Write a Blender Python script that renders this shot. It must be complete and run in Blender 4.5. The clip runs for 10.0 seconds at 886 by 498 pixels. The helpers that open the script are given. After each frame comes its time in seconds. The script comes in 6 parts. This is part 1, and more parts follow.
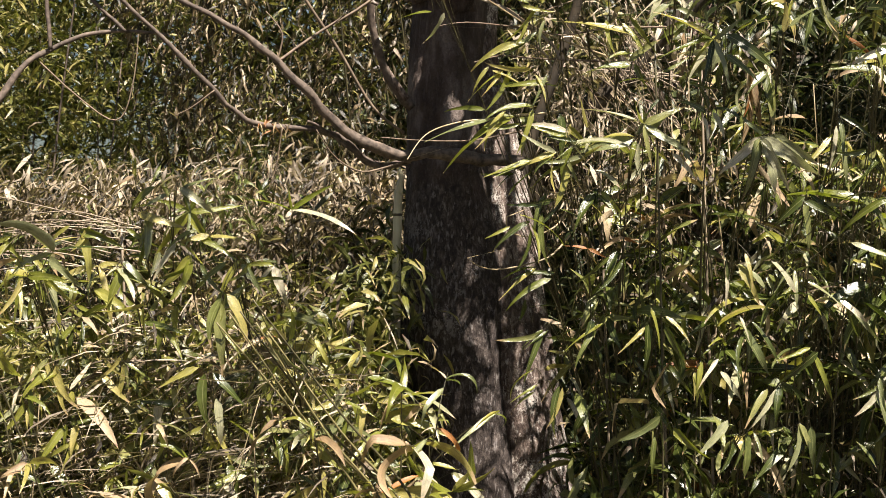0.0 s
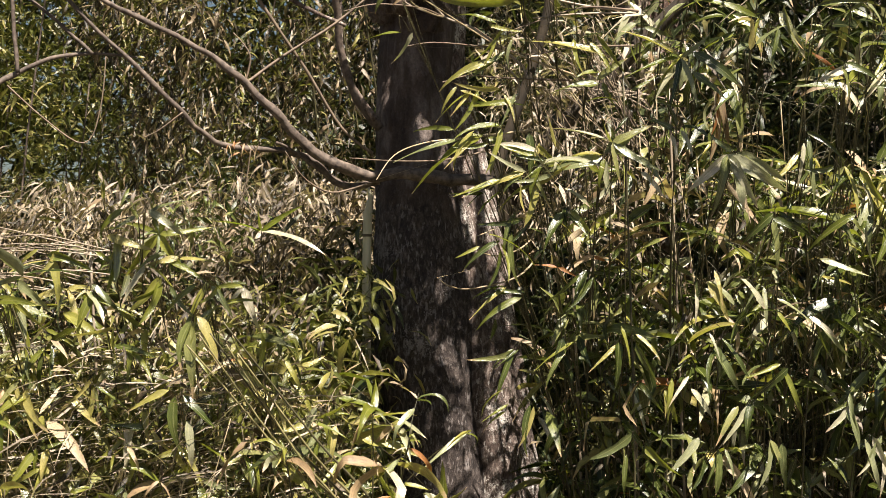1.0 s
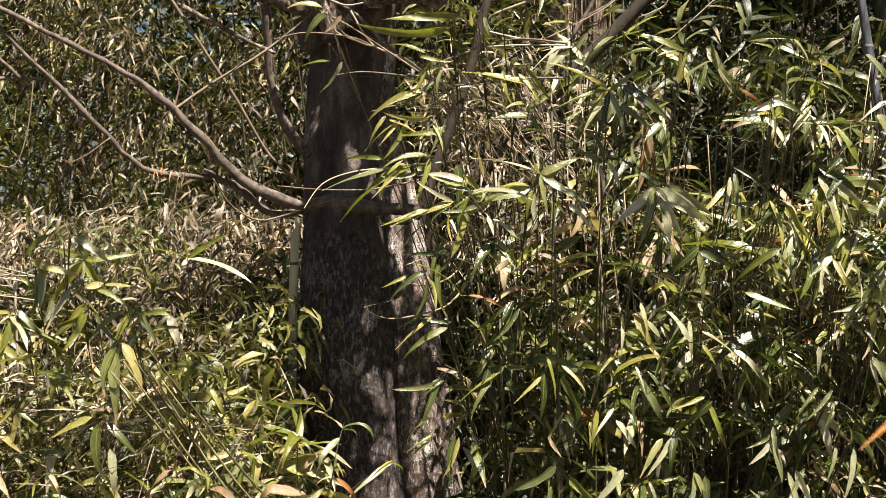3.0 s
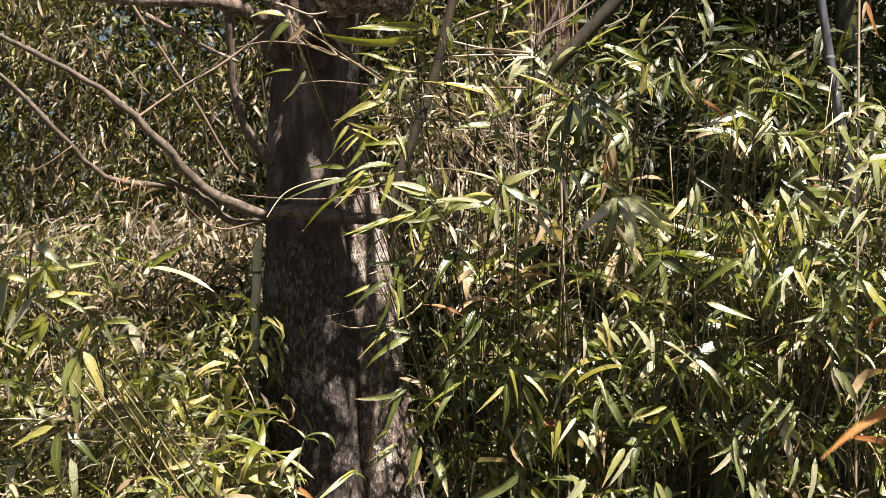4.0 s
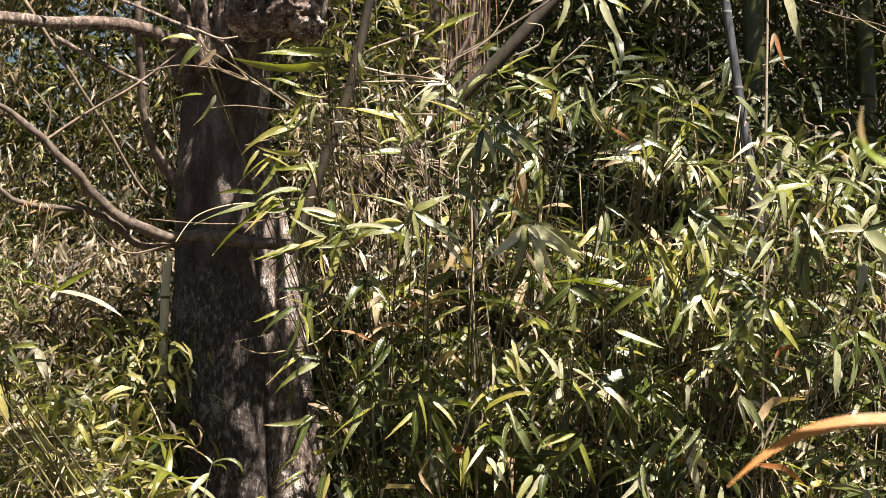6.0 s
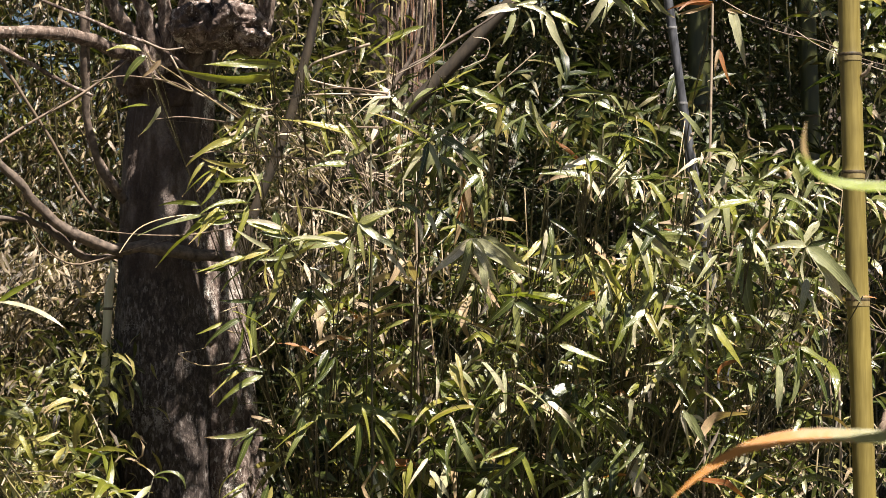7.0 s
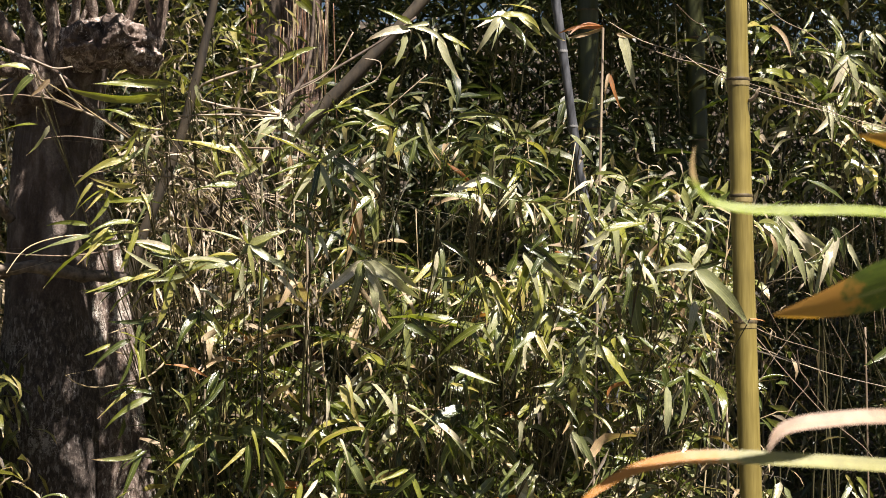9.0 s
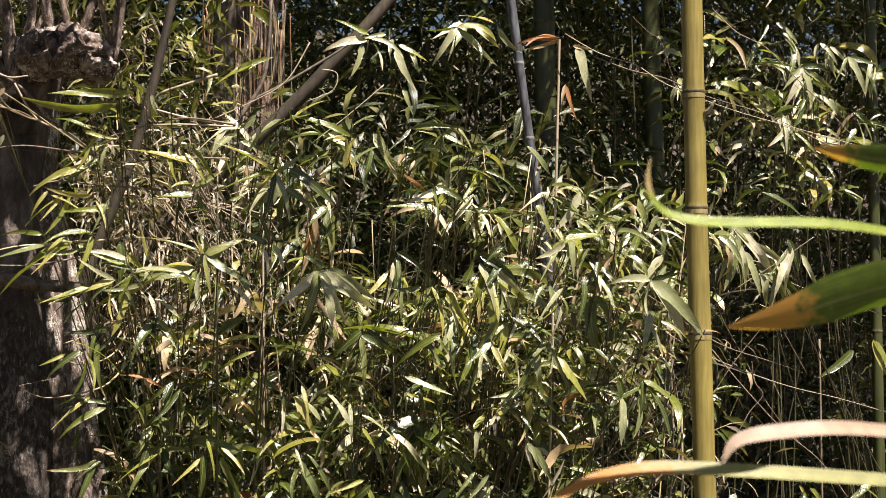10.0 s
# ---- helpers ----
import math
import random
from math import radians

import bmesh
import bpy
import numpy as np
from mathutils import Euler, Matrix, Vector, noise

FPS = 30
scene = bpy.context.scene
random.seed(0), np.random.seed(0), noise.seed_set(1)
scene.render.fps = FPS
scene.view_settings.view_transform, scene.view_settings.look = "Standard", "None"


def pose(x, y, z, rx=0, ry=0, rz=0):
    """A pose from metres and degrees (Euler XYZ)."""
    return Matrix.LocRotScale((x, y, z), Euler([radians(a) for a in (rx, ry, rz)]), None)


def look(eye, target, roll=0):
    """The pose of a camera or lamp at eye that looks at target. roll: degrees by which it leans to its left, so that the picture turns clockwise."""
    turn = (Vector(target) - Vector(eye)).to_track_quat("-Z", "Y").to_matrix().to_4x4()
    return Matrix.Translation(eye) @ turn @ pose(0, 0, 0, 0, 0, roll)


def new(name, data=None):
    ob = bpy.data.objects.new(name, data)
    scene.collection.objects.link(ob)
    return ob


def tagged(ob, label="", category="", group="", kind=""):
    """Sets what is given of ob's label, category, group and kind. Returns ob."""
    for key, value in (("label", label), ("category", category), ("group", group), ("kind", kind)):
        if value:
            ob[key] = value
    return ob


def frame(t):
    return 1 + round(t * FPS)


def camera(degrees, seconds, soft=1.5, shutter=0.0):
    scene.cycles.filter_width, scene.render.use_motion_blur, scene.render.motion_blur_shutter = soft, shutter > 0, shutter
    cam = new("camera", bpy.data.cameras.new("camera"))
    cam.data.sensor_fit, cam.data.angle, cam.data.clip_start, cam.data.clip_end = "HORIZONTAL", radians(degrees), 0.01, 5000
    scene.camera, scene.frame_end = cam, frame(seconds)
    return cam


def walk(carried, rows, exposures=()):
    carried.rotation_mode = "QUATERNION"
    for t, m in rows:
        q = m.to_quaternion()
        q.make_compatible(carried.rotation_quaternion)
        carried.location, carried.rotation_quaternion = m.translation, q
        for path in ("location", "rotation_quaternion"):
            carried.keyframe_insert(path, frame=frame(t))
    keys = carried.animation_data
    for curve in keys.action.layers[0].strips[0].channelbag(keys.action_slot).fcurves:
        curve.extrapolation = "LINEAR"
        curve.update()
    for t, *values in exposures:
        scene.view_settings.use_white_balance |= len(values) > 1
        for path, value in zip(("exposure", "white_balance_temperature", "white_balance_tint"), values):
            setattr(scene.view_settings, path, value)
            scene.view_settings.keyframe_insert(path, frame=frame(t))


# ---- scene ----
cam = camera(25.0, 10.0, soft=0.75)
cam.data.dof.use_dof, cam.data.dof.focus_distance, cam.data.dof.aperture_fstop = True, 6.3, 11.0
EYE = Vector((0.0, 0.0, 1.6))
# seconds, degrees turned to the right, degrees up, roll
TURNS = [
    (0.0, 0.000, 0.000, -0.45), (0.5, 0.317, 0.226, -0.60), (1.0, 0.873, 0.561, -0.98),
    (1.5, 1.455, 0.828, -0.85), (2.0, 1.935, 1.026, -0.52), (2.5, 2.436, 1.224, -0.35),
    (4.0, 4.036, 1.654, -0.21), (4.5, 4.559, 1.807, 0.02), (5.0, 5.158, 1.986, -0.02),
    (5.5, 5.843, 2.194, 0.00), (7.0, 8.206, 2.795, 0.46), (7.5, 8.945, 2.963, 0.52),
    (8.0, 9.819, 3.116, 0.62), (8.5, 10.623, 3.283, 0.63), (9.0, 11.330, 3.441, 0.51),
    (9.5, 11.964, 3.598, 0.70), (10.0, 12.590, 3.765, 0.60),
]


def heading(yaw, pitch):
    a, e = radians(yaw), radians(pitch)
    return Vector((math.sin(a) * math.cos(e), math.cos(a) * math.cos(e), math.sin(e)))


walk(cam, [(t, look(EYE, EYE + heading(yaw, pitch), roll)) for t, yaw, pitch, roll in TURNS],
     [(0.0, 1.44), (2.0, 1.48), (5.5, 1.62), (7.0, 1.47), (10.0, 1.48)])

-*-

**PROBLEM TO WORK ON**: Omit the pictures, then quote the rest of the material above exactly.

**OUTPUT BELOW**:
Write a Blender Python script that renders this shot. It must be complete and run in Blender 4.5. The clip runs for 10.0 seconds at 886 by 498 pixels. The helpers that open the script are given. After each frame comes its time in seconds. The script comes in 6 parts. This is part 1, and more parts follow.
0.0 s
1.0 s
3.0 s
4.0 s
6.0 s
7.0 s
9.0 s
10.0 s
# ---- helpers ----
import math
import random
from math import radians

import bmesh
import bpy
import numpy as np
from mathutils import Euler, Matrix, Vector, noise

FPS = 30
scene = bpy.context.scene
random.seed(0), np.random.seed(0), noise.seed_set(1)
scene.render.fps = FPS
scene.view_settings.view_transform, scene.view_settings.look = "Standard", "None"


def pose(x, y, z, rx=0, ry=0, rz=0):
    """A pose from metres and degrees (Euler XYZ)."""
    return Matrix.LocRotScale((x, y, z), Euler([radians(a) for a in (rx, ry, rz)]), None)


def look(eye, target, roll=0):
    """The pose of a camera or lamp at eye that looks at target. roll: degrees by which it leans to its left, so that the picture turns clockwise."""
    turn = (Vector(target) - Vector(eye)).to_track_quat("-Z", "Y").to_matrix().to_4x4()
    return Matrix.Translation(eye) @ turn @ pose(0, 0, 0, 0, 0, roll)


def new(name, data=None):
    ob = bpy.data.objects.new(name, data)
    scene.collection.objects.link(ob)
    return ob


def tagged(ob, label="", category="", group="", kind=""):
    """Sets what is given of ob's label, category, group and kind. Returns ob."""
    for key, value in (("label", label), ("category", category), ("group", group), ("kind", kind)):
        if value:
            ob[key] = value
    return ob


def frame(t):
    return 1 + round(t * FPS)


def camera(degrees, seconds, soft=1.5, shutter=0.0):
    scene.cycles.filter_width, scene.render.use_motion_blur, scene.render.motion_blur_shutter = soft, shutter > 0, shutter
    cam = new("camera", bpy.data.cameras.new("camera"))
    cam.data.sensor_fit, cam.data.angle, cam.data.clip_start, cam.data.clip_end = "HORIZONTAL", radians(degrees), 0.01, 5000
    scene.camera, scene.frame_end = cam, frame(seconds)
    return cam


def walk(carried, rows, exposures=()):
    carried.rotation_mode = "QUATERNION"
    for t, m in rows:
        q = m.to_quaternion()
        q.make_compatible(carried.rotation_quaternion)
        carried.location, carried.rotation_quaternion = m.translation, q
        for path in ("location", "rotation_quaternion"):
            carried.keyframe_insert(path, frame=frame(t))
    keys = carried.animation_data
    for curve in keys.action.layers[0].strips[0].channelbag(keys.action_slot).fcurves:
        curve.extrapolation = "LINEAR"
        curve.update()
    for t, *values in exposures:
        scene.view_settings.use_white_balance |= len(values) > 1
        for path, value in zip(("exposure", "white_balance_temperature", "white_balance_tint"), values):
            setattr(scene.view_settings, path, value)
            scene.view_settings.keyframe_insert(path, frame=frame(t))


# ---- scene ----
cam = camera(25.0, 10.0, soft=0.75)
cam.data.dof.use_dof, cam.data.dof.focus_distance, cam.data.dof.aperture_fstop = True, 6.3, 11.0
EYE = Vector((0.0, 0.0, 1.6))
# seconds, degrees turned to the right, degrees up, roll
TURNS = [
    (0.0, 0.000, 0.000, -0.45), (0.5, 0.317, 0.226, -0.60), (1.0, 0.873, 0.561, -0.98),
    (1.5, 1.455, 0.828, -0.85), (2.0, 1.935, 1.026, -0.52), (2.5, 2.436, 1.224, -0.35),
    (4.0, 4.036, 1.654, -0.21), (4.5, 4.559, 1.807, 0.02), (5.0, 5.158, 1.986, -0.02),
    (5.5, 5.843, 2.194, 0.00), (7.0, 8.206, 2.795, 0.46), (7.5, 8.945, 2.963, 0.52),
    (8.0, 9.819, 3.116, 0.62), (8.5, 10.623, 3.283, 0.63), (9.0, 11.330, 3.441, 0.51),
    (9.5, 11.964, 3.598, 0.70), (10.0, 12.590, 3.765, 0.60),
]


def heading(yaw, pitch):
    a, e = radians(yaw), radians(pitch)
    return Vector((math.sin(a) * math.cos(e), math.cos(a) * math.cos(e), math.sin(e)))


walk(cam, [(t, look(EYE, EYE + heading(yaw, pitch), roll)) for t, yaw, pitch, roll in TURNS],
     [(0.0, 1.44), (2.0, 1.48), (5.5, 1.62), (7.0, 1.47), (10.0, 1.48)])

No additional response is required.